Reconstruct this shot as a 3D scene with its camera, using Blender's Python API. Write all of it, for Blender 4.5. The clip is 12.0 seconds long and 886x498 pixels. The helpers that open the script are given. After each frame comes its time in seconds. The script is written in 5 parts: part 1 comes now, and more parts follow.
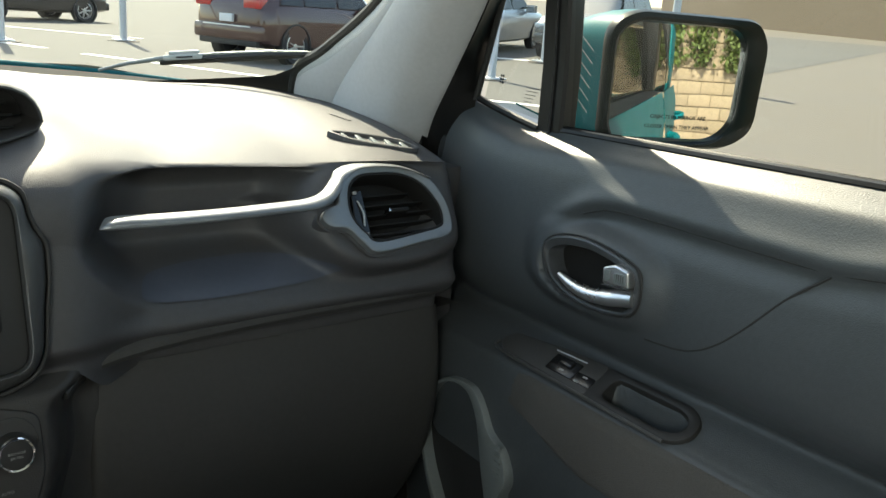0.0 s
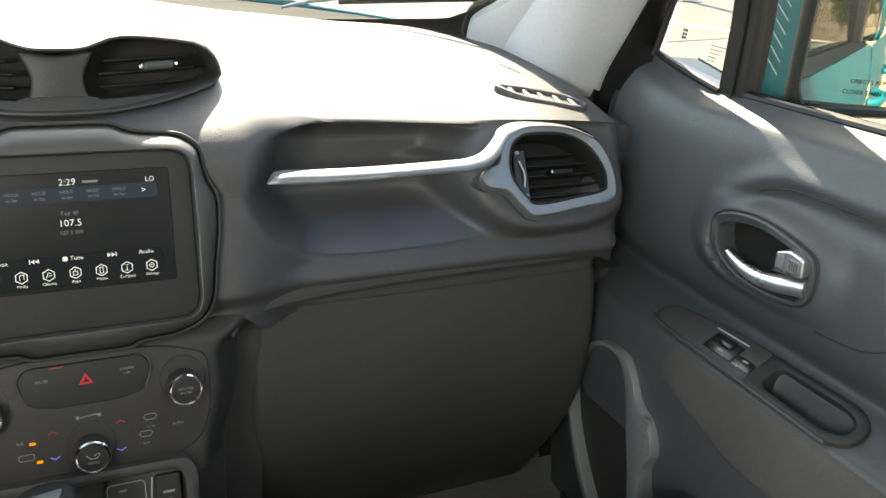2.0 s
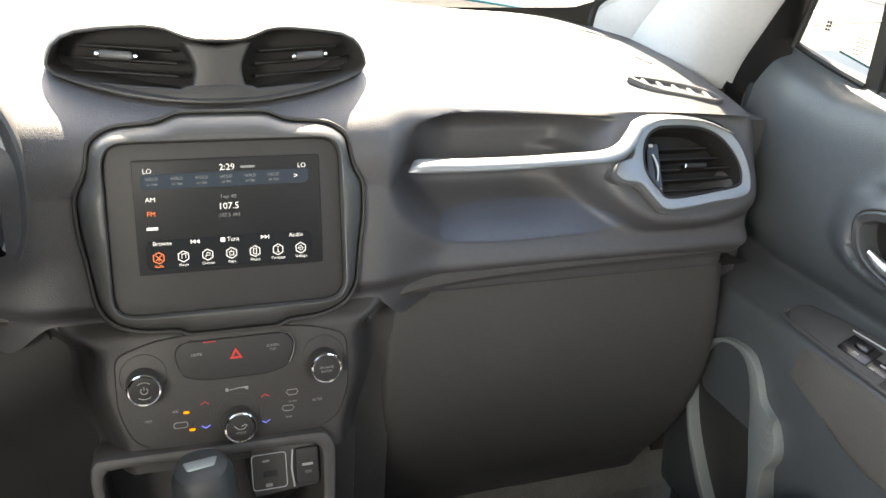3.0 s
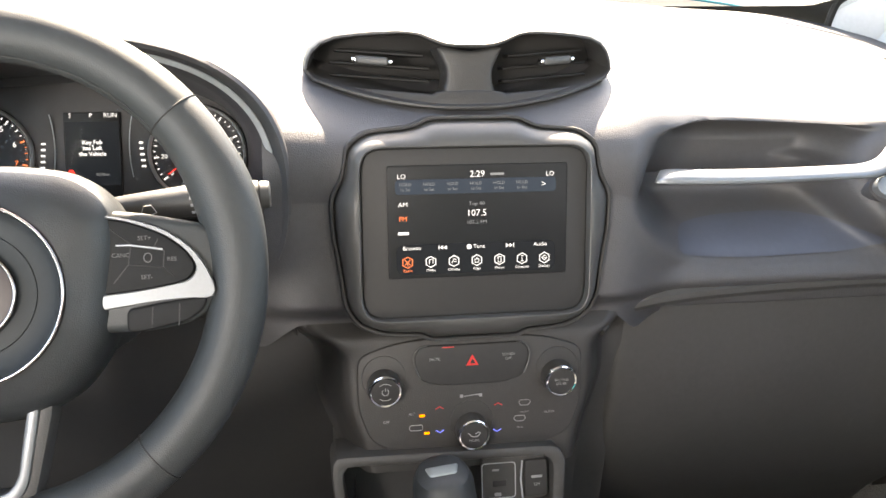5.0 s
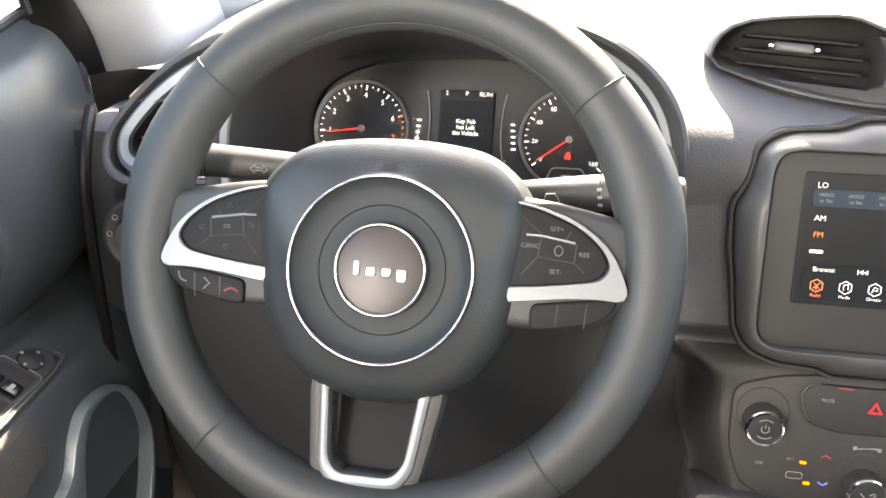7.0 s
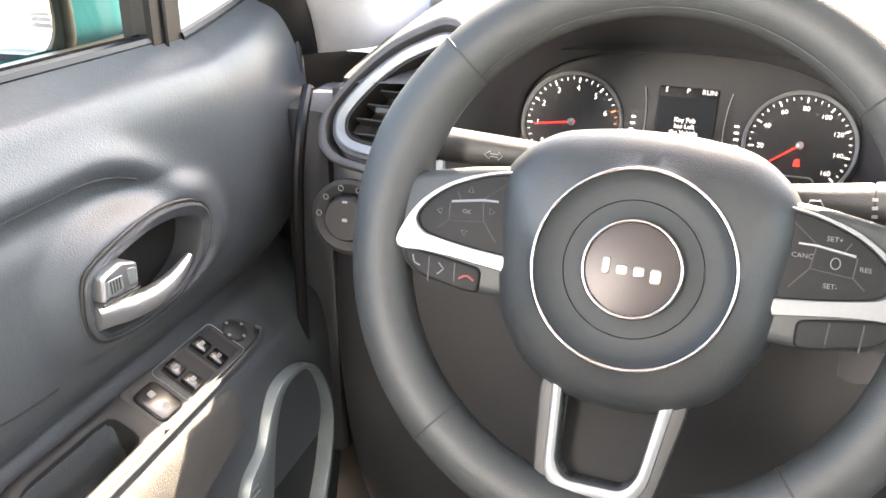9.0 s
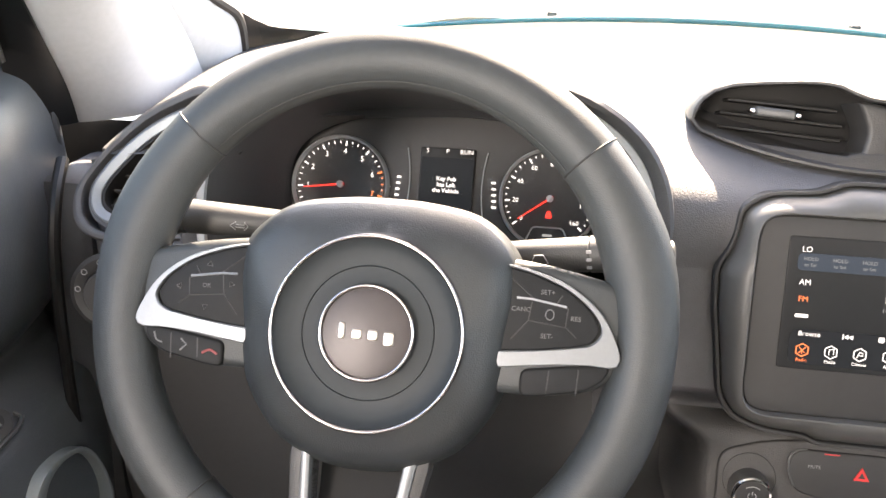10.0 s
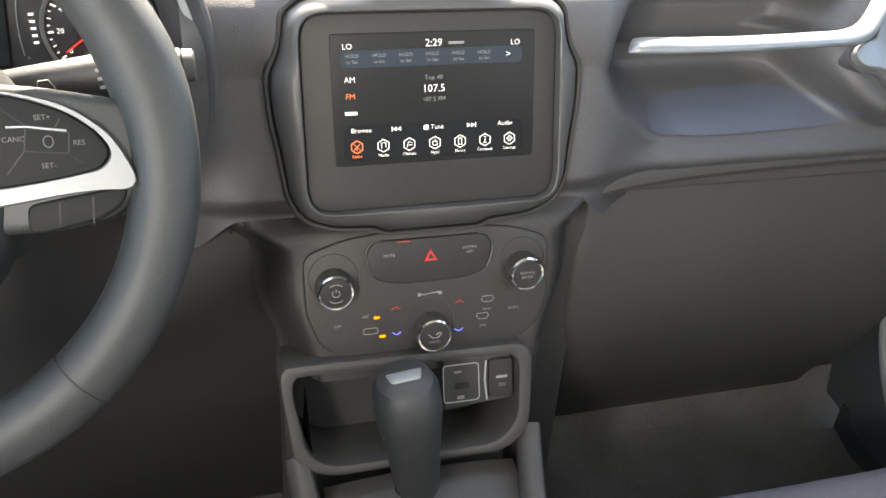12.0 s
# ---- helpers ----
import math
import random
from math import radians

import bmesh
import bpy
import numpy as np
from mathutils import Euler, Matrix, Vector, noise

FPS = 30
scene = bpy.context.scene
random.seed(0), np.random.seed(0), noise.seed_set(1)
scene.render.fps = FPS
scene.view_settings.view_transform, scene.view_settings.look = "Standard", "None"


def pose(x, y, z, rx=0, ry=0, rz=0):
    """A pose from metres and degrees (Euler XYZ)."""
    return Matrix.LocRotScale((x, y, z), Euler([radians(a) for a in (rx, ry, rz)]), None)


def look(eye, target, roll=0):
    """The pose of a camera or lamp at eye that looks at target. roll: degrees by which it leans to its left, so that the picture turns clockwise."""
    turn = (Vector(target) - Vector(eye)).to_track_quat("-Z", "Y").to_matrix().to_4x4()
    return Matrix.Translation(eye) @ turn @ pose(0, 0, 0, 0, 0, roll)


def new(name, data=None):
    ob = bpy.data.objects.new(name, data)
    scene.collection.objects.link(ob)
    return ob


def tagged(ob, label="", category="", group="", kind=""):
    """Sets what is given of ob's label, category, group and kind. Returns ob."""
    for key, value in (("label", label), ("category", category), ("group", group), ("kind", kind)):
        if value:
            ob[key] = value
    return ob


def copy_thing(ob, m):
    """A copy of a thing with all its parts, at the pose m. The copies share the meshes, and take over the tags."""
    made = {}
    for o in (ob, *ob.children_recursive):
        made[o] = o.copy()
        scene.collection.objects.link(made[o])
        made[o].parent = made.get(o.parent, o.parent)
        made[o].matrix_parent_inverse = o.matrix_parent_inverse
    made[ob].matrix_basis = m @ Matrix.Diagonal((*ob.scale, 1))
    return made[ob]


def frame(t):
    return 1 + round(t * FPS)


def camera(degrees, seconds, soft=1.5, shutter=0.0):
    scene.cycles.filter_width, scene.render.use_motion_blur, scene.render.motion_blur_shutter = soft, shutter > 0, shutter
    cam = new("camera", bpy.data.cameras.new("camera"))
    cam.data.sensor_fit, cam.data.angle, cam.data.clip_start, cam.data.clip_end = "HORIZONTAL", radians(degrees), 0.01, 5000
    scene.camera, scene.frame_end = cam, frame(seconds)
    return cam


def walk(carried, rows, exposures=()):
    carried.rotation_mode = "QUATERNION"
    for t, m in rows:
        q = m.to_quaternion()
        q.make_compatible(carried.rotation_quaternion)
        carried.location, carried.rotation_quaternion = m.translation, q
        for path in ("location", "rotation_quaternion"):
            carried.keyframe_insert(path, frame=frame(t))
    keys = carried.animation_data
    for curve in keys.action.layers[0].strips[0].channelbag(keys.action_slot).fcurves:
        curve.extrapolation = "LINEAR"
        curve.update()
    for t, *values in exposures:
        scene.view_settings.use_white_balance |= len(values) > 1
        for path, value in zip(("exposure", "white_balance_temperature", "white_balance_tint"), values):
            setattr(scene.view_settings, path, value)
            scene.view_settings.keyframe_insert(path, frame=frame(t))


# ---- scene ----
cam = camera(55.5, 12.0)
PATH = [
    (0, (-0.048, -0.788, 1.259), (1.164, 0.705, 0.71), 4.6),
    (0.5, (0.015, -0.77, 1.272), (1.099, 0.807, 0.69), 4.9),
    (1, (0.013, -0.77, 1.296), (1.017, 0.851, 0.693), 4.2),
    (1.5, (-0.006, -0.768, 1.296), (0.931, 0.86, 0.608), 4.4),
    (2, (-0.023, -0.769, 1.302), (0.829, 0.873, 0.543), 4.9),
    (2.5, (-0.046, -0.769, 1.306), (0.7, 0.91, 0.518), 4.6),
    (3, (-0.072, -0.759, 1.309), (0.585, 0.948, 0.499), 4.3),
    (3.2, (-0.084, -0.752, 1.314), (0.548, 0.956, 0.487), 4.4),
    (4.8, (-0.144, -0.726, 1.312), (0.226, 1.055, 0.481), 2.3),
    (5, (-0.153, -0.714, 1.31), (0.161, 1.074, 0.471), 2.1),
    (5.5, (-0.171, -0.685, 1.301), (-0.016, 1.122, 0.457), 1.0),
    (6, (-0.185, -0.673, 1.295), (-0.213, 1.141, 0.454), -0.0),
    (6.5, (-0.218, -0.661, 1.296), (-0.393, 1.143, 0.45), -0.2),
    (7, (-0.254, -0.649, 1.285), (-0.559, 1.128, 0.42), 0.1),
    (7.5, (-0.283, -0.645, 1.275), (-0.718, 1.097, 0.394), 0.0),
    (9.3, (-0.335, -0.645, 1.268), (-0.93, 1.06, 0.407), 0.4),
    (9.5, (-0.321, -0.639, 1.275), (-0.821, 1.107, 0.438), 1.0),
    (10, (-0.272, -0.637, 1.285), (-0.501, 1.203, 0.534), 1.8),
    (10.5, (-0.232, -0.637, 1.289), (-0.194, 1.23, 0.573), 2.3),
    (11, (-0.188, -0.634, 1.284), (0.098, 1.2, 0.539), 2.4),
    (11.5, (-0.174, -0.632, 1.28), (0.286, 1.136, 0.467), 2.5),
    (12, (-0.169, -0.639, 1.26), (0.316, 0.999, 0.22), 3.5),
]
walk(cam, [(t, look(eye, target, roll)) for t, eye, target, roll in PATH],
     exposures=[(0.0, 1.78, 7400, 0), (0.5, 1.98, 7600, 1), (1.5, 2.3, 7800, 4), (2.5, 3.2, 7900, 7), (3.0, 3.45, 7900, 10), (5.0, 3.65, 7900, 14), (6.0, 4.0, 7950, 14), (7.5, 4.05, 8000, 15), (9.5, 4.55, 8100, 17), (10.2, 3.6, 8100, 18), (11.0, 3.25, 8000, 16), (12.0, 3.75, 7900, 12)])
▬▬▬
▶ **Exercise details**: Filter lines by "that" and return each hit.

▶ **Solved problem**:
Reconstruct this shot as a 3D scene with its camera, using Blender's Python API. Write all of it, for Blender 4.5. The clip is 12.0 seconds long and 886x498 pixels. The helpers that open the script are given. After each frame comes its time in seconds. The script is written in 5 parts: part 1 comes now, and more parts follow.
    """The pose of a camera or lamp at eye that looks at target. roll: degrees by which it leans to its left, so that the picture turns clockwise."""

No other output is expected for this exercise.